Sharif Youssef subscribes to roughly 50 podcasts. Back during his college days at Yale, he listened at 2x speed. Now, Youssef is an assistant producer at 99% Invisible, the Oakland-based show about overlooked things that shape the world around us. “Once I got in the field, I started listening mostly at 1x, especially for shows where sound design plays a big role,” he said in an email. “I’m sure that has something to do with me learning how to do that sort of production and how much time goes into making something sound beautiful and well-paced.”

“We edit the shit out of our podcasts.” said Eric Eddings, cohost of The Nod, a recent addition to the Gimlet Media podcast lineup. The show is a conversation between Eddings and his cohost, Brittany Luse, and it focuses on, as they put it, “the beautiful, complicated dimensions of black life.” Eddings was also the producer on the hit show Mogul, a heavily produced storytelling podcast on the life of late music industry executive Chris Lighty.

“It would break my heart if people were listening to that show at 2x speed just because the amount of detailed work that went into how the music interplayed with the narrative. Weeks of stuff went into that,” he said. “And [if you speed it up], you’re going to miss it.”
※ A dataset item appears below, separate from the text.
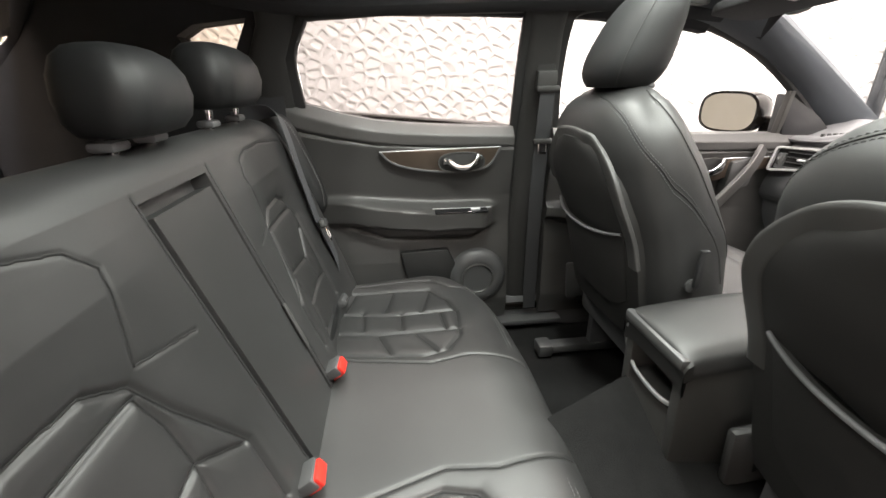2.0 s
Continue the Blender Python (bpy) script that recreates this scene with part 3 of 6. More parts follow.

Quah likens Eddings’s dilemma to cooking. Hours can be spent preparing a meal, but what if a person comes along and inhales it without taking a moment to even consider the taste? “You’re losing something when you stray from the course of how the producer intends you to learn or process something,” he said. “This produces a massive challenge for anybody who is trying to communicate a feeling, create an idea, or give information.”

With the ever-increasing number of podcasts and the varied interests of listeners, a universal solution is likely impossible. Even Eddings seems resigned to that fact. “It’s like peak TV,” he said. “You can only watch so many Mad Men–level shows before you also need like Love & Hip-Hop or The Bachelorette.”

A couple of weeks ago, Eric Zorn of the Chicago Tribune talked to seven hosts and producers of the most well-known podcasts around the country about the phenomenon of speed listening. Most of them approved of the practice, while only a few found it offensive. Ira Glass sided with the consumer, saying his radio show, This American Life, is “a product for people to enjoy however they wish.” Alix Spiegel of Invisibilia bemoaned that the practice would only “crush the dreams of idealistic radio producers twice as fast,” while Roman Mars, host and creator of the podcast 99% Invisible, said that he opted for faster speeds for conversations, but remained loyal to the intended speed of heavily produced shows.

Meanwhile, I personally haven’t decided what I’m going to do. I’ve been dropping my speed down to 1.5x lately, and even going back to normal speed for storytelling podcasts like S-Town and ESPN’s new 30 for 30 series. When going back, I feel like I’m listening to someone talk in slow motion, an effect that Isles, Youssef, and Pastore all say they are familiar with. Pastore’s research suggests that much like we can train our brains to read faster — up to 280 words per minute — we can train them to understand and become accustomed to faster audio speeds. However, even a trained brain can’t maintain its normal comprehension level beyond 1.5x speed.

As long as the publishing environments of Apple, Stitcher, and Spotify remain open, podcasts will continue to flood the market. Consumers craving efficiency will continue to fight diminishing returns on comprehension. Neither side will truly win out in the end; some will opt for quantity over quality, while others will value the producer’s work and their own personal retention by listening at normal speed.

To a certain extent, the freedom to do whatever you want with your headphones in is part of what makes podcasts alluring. Producers and publishers can do only so much before a consumer downloads and decides how to experience the program. The choice is ultimately ours, and as Quah put it: “The internet will do what the internet does.”